═══ Supplied data
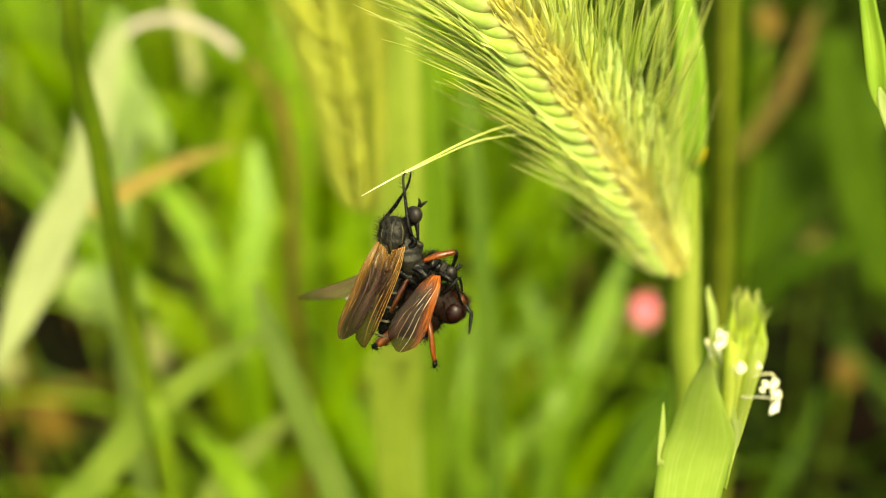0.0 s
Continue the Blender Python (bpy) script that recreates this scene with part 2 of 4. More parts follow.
    "brown_eye": chitin("eye_red_brown", (0.008, 0.0018, 0.0012), (0.020, 0.004, 0.0025), 0.38, 40000.0, 0.22, 0.05),
    "femur": chitin("leg_orange", (0.075, 0.016, 0.0012), (0.29, 0.068, 0.003), 0.28, 2400.0, 0.4),
    "dark_femur": chitin("leg_dark_red", (0.03, 0.007, 0.001), (0.14, 0.032, 0.004), 0.28, 2400.0, 0.4),
    "russet_body": chitin("chitin_red_brown", (0.004, 0.0016, 0.001), (0.024, 0.007, 0.003), 0.6, 6000.0, 0.12),
    # grey dust of the thorax stripes; on the abdomen bands it paints silver glints
    "dust_and_glint": chitin("chitin_dust_and_glint", (0.05, 0.044, 0.03), (0.17, 0.15, 0.10), 0.8, 5000.0, 0.1),
    "bristle": chitin("bristle_black", (0.002, 0.0018, 0.0015), (0.010, 0.008, 0.006), 0.3, 4000.0, 0.12),
    "pale_hair": chitin("hair_straw", (0.07, 0.056, 0.03), (0.18, 0.15, 0.08), 0.5),
    "wing": membrane("wing_smoky", (0.052, 0.028, 0.025), (0.30, 0.155, 0.03), 0.28, 1.15, 0.2, 1.2),
    "wing_tan": membrane("wing_tan", (0.085, 0.05, 0.033), (0.29, 0.15, 0.034), 0.5, 0.9, 0.2),
    "wing_grey": membrane("wing_grey", (0.36, 0.29, 0.2), (0.34, 0.24, 0.12), 0.6, 0.4, 0.2),
    "wing_fire": membrane("wing_orange_root", (0.09, 0.067, 0.054), (0.43, 0.105, 0.005), 0.55, 1.2, 0.12, 0.15, 1.1),
    "vein_tan": chitin("vein_tan", (0.16, 0.09, 0.025), (0.32, 0.19, 0.06), 0.3, 3000.0),
    "vein_gold": chitin("vein_gold", (0.07, 0.036, 0.007), (0.16, 0.088, 0.02), 0.3, 3000.0),
    # whitish colour that stands in for glints on the lower wing's veins
    "painted_glint": chitin("vein_painted_glint", (0.4, 0.34, 0.26), (0.6, 0.53, 0.42), 0.18, 3000.0),
    "vein": chitin("vein_brown", (0.03, 0.014, 0.007), (0.08, 0.035, 0.014), 0.4, 3000.0),
    "vein_pale": chitin("vein_pale", (0.16, 0.11, 0.07), (0.28, 0.2, 0.13), 0.3, 3000.0),
    "vein_amber": chitin("vein_amber", (0.12, 0.05, 0.008), (0.24, 0.10, 0.02), 0.4, 3000.0),
}


def soil_material():
    s = Shader("soil_and_moss")
    a, b = s.noise(s.obj(), 14.0, 8.0, 0.65), s.noise(s.obj(), 130.0, 6.0, 0.7)
    # soil and moss near black: the shade under the sward is in these colours
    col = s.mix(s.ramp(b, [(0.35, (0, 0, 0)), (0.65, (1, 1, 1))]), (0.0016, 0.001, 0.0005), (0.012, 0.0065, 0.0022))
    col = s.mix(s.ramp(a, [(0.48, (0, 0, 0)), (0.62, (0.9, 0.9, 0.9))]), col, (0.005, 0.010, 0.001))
    bump = s.n("Bump", ("Height", b), Strength=0.9, Distance=0.01)
    earth = s.n("BsdfPrincipled", ("Base Color", col), ("Normal", bump.outputs[0]), Roughness=0.95)
    earth.inputs["Specular IOR Level"].default_value = 0.05
    return s.out(earth.outputs[0])


M["soil"] = soil_material()

# ---- shapes ----
ORIGIN = {}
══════
§ Written task:
Print out the material word for word, omitting the pictures.

§ Exercise response:
0.0 s
Continue the Blender Python (bpy) script that recreates this scene with part 2 of 4. More parts follow.
    "brown_eye": chitin("eye_red_brown", (0.008, 0.0018, 0.0012), (0.020, 0.004, 0.0025), 0.38, 40000.0, 0.22, 0.05),
    "femur": chitin("leg_orange", (0.075, 0.016, 0.0012), (0.29, 0.068, 0.003), 0.28, 2400.0, 0.4),
    "dark_femur": chitin("leg_dark_red", (0.03, 0.007, 0.001), (0.14, 0.032, 0.004), 0.28, 2400.0, 0.4),
    "russet_body": chitin("chitin_red_brown", (0.004, 0.0016, 0.001), (0.024, 0.007, 0.003), 0.6, 6000.0, 0.12),
    # grey dust of the thorax stripes; on the abdomen bands it paints silver glints
    "dust_and_glint": chitin("chitin_dust_and_glint", (0.05, 0.044, 0.03), (0.17, 0.15, 0.10), 0.8, 5000.0, 0.1),
    "bristle": chitin("bristle_black", (0.002, 0.0018, 0.0015), (0.010, 0.008, 0.006), 0.3, 4000.0, 0.12),
    "pale_hair": chitin("hair_straw", (0.07, 0.056, 0.03), (0.18, 0.15, 0.08), 0.5),
    "wing": membrane("wing_smoky", (0.052, 0.028, 0.025), (0.30, 0.155, 0.03), 0.28, 1.15, 0.2, 1.2),
    "wing_tan": membrane("wing_tan", (0.085, 0.05, 0.033), (0.29, 0.15, 0.034), 0.5, 0.9, 0.2),
    "wing_grey": membrane("wing_grey", (0.36, 0.29, 0.2), (0.34, 0.24, 0.12), 0.6, 0.4, 0.2),
    "wing_fire": membrane("wing_orange_root", (0.09, 0.067, 0.054), (0.43, 0.105, 0.005), 0.55, 1.2, 0.12, 0.15, 1.1),
    "vein_tan": chitin("vein_tan", (0.16, 0.09, 0.025), (0.32, 0.19, 0.06), 0.3, 3000.0),
    "vein_gold": chitin("vein_gold", (0.07, 0.036, 0.007), (0.16, 0.088, 0.02), 0.3, 3000.0),
    # whitish colour that stands in for glints on the lower wing's veins
    "painted_glint": chitin("vein_painted_glint", (0.4, 0.34, 0.26), (0.6, 0.53, 0.42), 0.18, 3000.0),
    "vein": chitin("vein_brown", (0.03, 0.014, 0.007), (0.08, 0.035, 0.014), 0.4, 3000.0),
    "vein_pale": chitin("vein_pale", (0.16, 0.11, 0.07), (0.28, 0.2, 0.13), 0.3, 3000.0),
    "vein_amber": chitin("vein_amber", (0.12, 0.05, 0.008), (0.24, 0.10, 0.02), 0.4, 3000.0),
}


def soil_material():
    s = Shader("soil_and_moss")
    a, b = s.noise(s.obj(), 14.0, 8.0, 0.65), s.noise(s.obj(), 130.0, 6.0, 0.7)
    # soil and moss near black: the shade under the sward is in these colours
    col = s.mix(s.ramp(b, [(0.35, (0, 0, 0)), (0.65, (1, 1, 1))]), (0.0016, 0.001, 0.0005), (0.012, 0.0065, 0.0022))
    col = s.mix(s.ramp(a, [(0.48, (0, 0, 0)), (0.62, (0.9, 0.9, 0.9))]), col, (0.005, 0.010, 0.001))
    bump = s.n("Bump", ("Height", b), Strength=0.9, Distance=0.01)
    earth = s.n("BsdfPrincipled", ("Base Color", col), ("Normal", bump.outputs[0]), Roughness=0.95)
    earth.inputs["Specular IOR Level"].default_value = 0.05
    return s.out(earth.outputs[0])


M["soil"] = soil_material()

# ---- shapes ----
ORIGIN = {}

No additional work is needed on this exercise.